§ **Problem to solve**:
Records follow. Copy every line with "that".

§ **Exercise materials**:

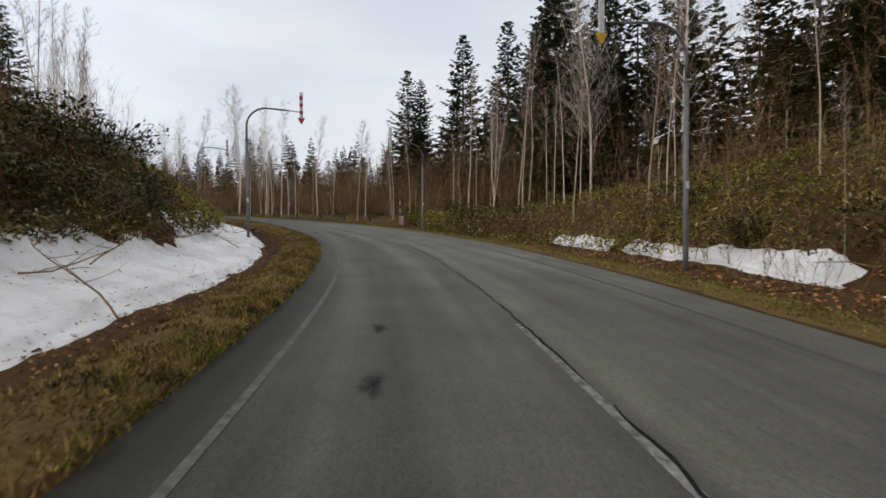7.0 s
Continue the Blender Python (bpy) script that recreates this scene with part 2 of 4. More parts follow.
def turf_blades(name, tints):
    """Grass whose blades change from green to straw in clumps."""
    m, n, l, b = shader(name, 0.65)
    f = tex(n, l, 2.6, 5, 0.7)
    c = ramp(n, l, f, tints)
    g = n.new("ShaderNodeNewGeometry")
    r = ramp(n, l, g.outputs["Random Per Island"], [(0.0, (0.45, 0.42, 0.38)), (0.6, (1.0, 1.0, 1.0)), (1.0, (1.55, 1.45, 1.35))])
    big = ramp(n, l, tex(n, l, 0.45, 4), [(0.3, (0.65, 0.7, 0.6)), (0.7, (1.2, 1.12, 1.05))])
    c = mixc(n, l, 1.0, mixc(n, l, 1.0, c, r, "MULTIPLY"), big, "MULTIPLY")
    l.new(c, b.inputs["Base Color"])
    return m


M_ROAD = road_material()
M_EDGE_LINE = worn_paint("edge_line_paint", (0.1, 0.096, 0.09), 0.57)
M_DASH = worn_paint("centre_line_paint", (0.42, 0.41, 0.38), 0.53)
M_LINE = worn_paint("side_line_paint", (0.17, 0.165, 0.157), 0.54)
M_FAINT = worn_paint("faint_centre_paint", (0.11, 0.095, 0.08), 0.55)
M_CRACK = two_scale("crack_tar", (0.008, 0.008, 0.008), (0.018, 0.017, 0.016), 2, 40)
M_PATCH = soaked("oil_stain")
M_SNOW = snow_material()
M_GROUND = verge_material("forest_floor", ((0.026, 0.015, 0.007), (0.055, 0.030, 0.013), (0.04, 0.037, 0.011)))
M_VERGE = verge_material("verge_soil", ((0.06, 0.038, 0.015), (0.145, 0.09, 0.035), (0.10, 0.075, 0.025)))
M_BANK = verge_material("leaf_litter_bank", ((0.026, 0.015, 0.008), (0.078, 0.043, 0.018), (0.05, 0.036, 0.014)))
M_GRAVEL = verge_material("gravel", ((0.09, 0.07, 0.053), (0.13, 0.105, 0.08), (0.16, 0.13, 0.105)))
M_SHOULDER = two_scale("gritty_shoulder", (0.035, 0.03, 0.027), (0.06, 0.052, 0.046), 1.5, 40)
# wet soil, darkened further by the ditch's shade put into the colour
M_MUD_SHADE = two_scale("wet_soil_with_shade", (0.012, 0.009, 0.006), (0.032, 0.022, 0.013), 1.5, 20, 0.7)
M_BIRCH = birch_bark()
M_TWIG = two_scale("birch_twigs", (0.24, 0.175, 0.14), (0.44, 0.35, 0.29), 0.4, 8, 0.8, island=0.3)
M_PALE_TWIG = two_scale("pale_twigs", (0.48, 0.41, 0.36), (0.72, 0.65, 0.59), 0.4, 8, 0.8, island=0.25)
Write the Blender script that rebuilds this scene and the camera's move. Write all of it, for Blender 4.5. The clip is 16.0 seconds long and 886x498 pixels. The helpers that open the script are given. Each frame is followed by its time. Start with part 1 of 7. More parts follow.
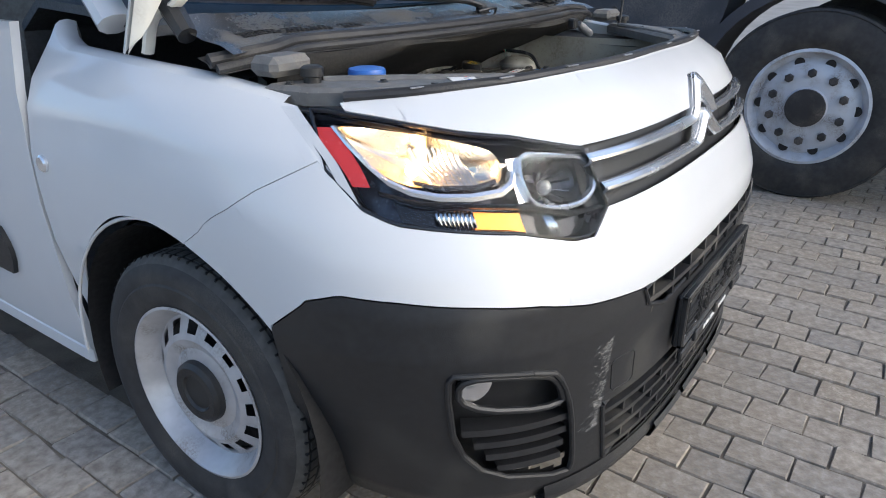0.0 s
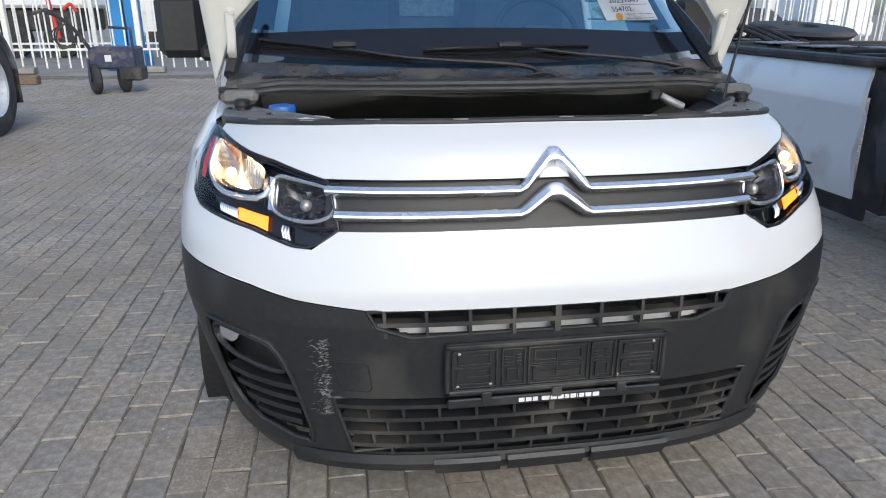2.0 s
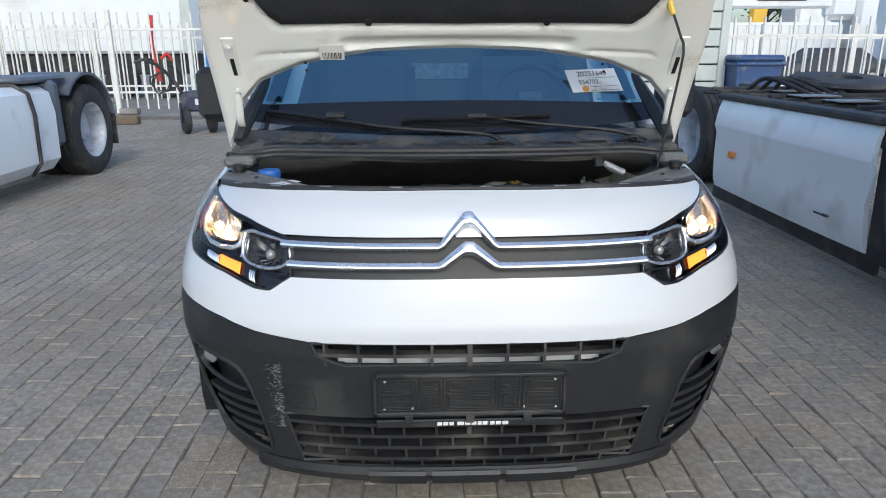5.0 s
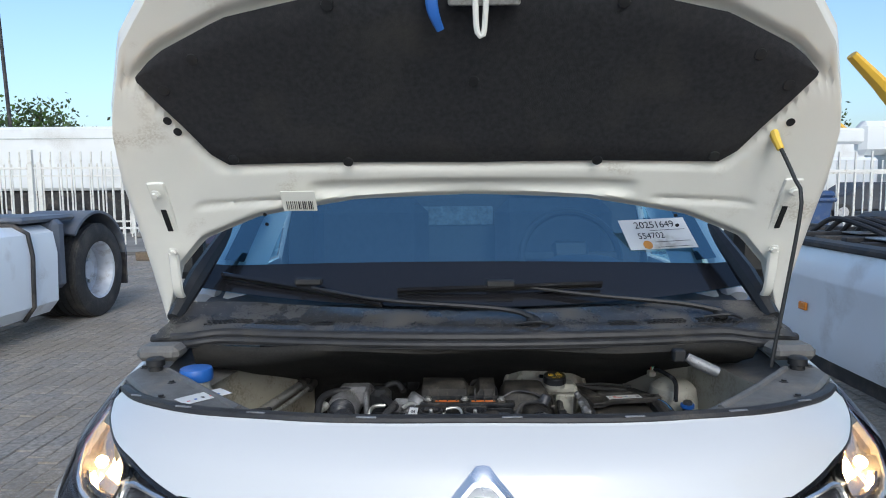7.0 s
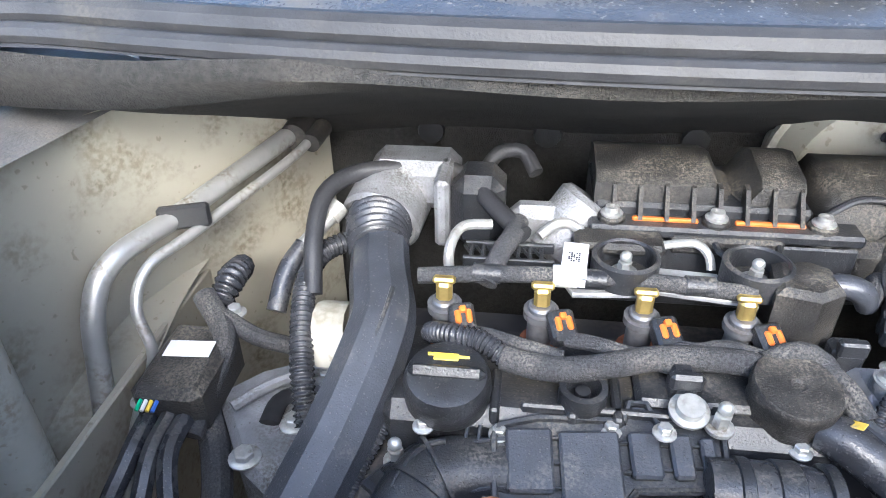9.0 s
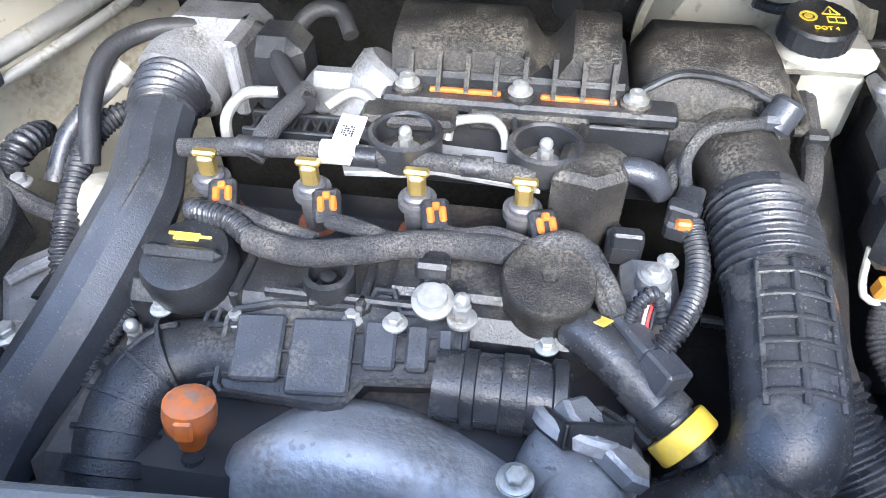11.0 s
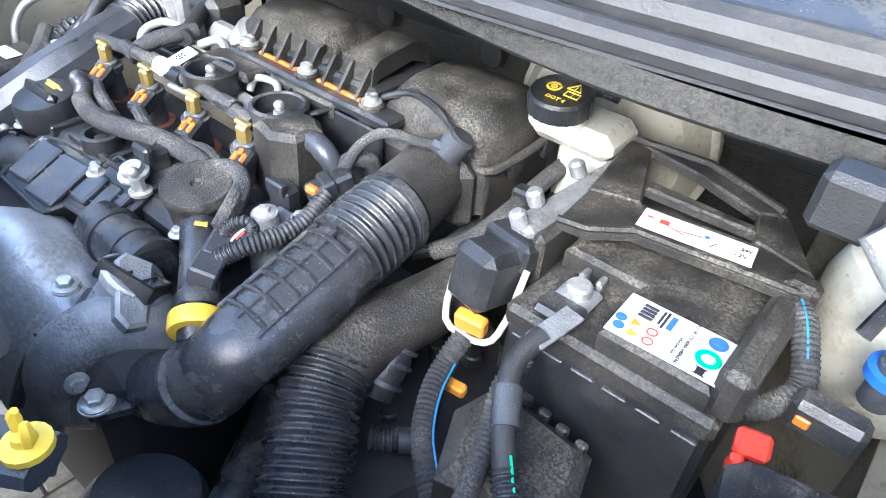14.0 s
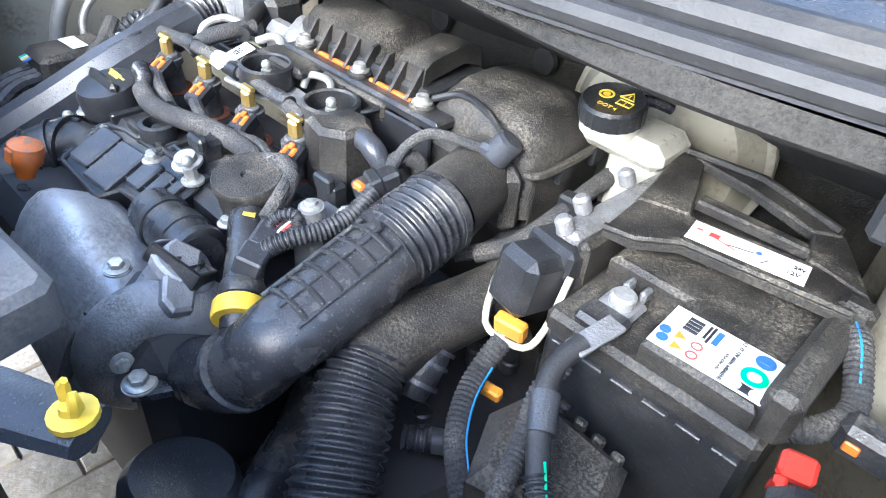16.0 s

§ **Full answer**:
Continue the Blender Python (bpy) script that recreates this scene with part 2 of 4. More parts follow.
Write the Blender script that rebuilds this scene and the camera's move. Write all of it, for Blender 4.5. The clip is 16.0 seconds long and 886x498 pixels. The helpers that open the script are given. Each frame is followed by its time. Start with part 1 of 7. More parts follow.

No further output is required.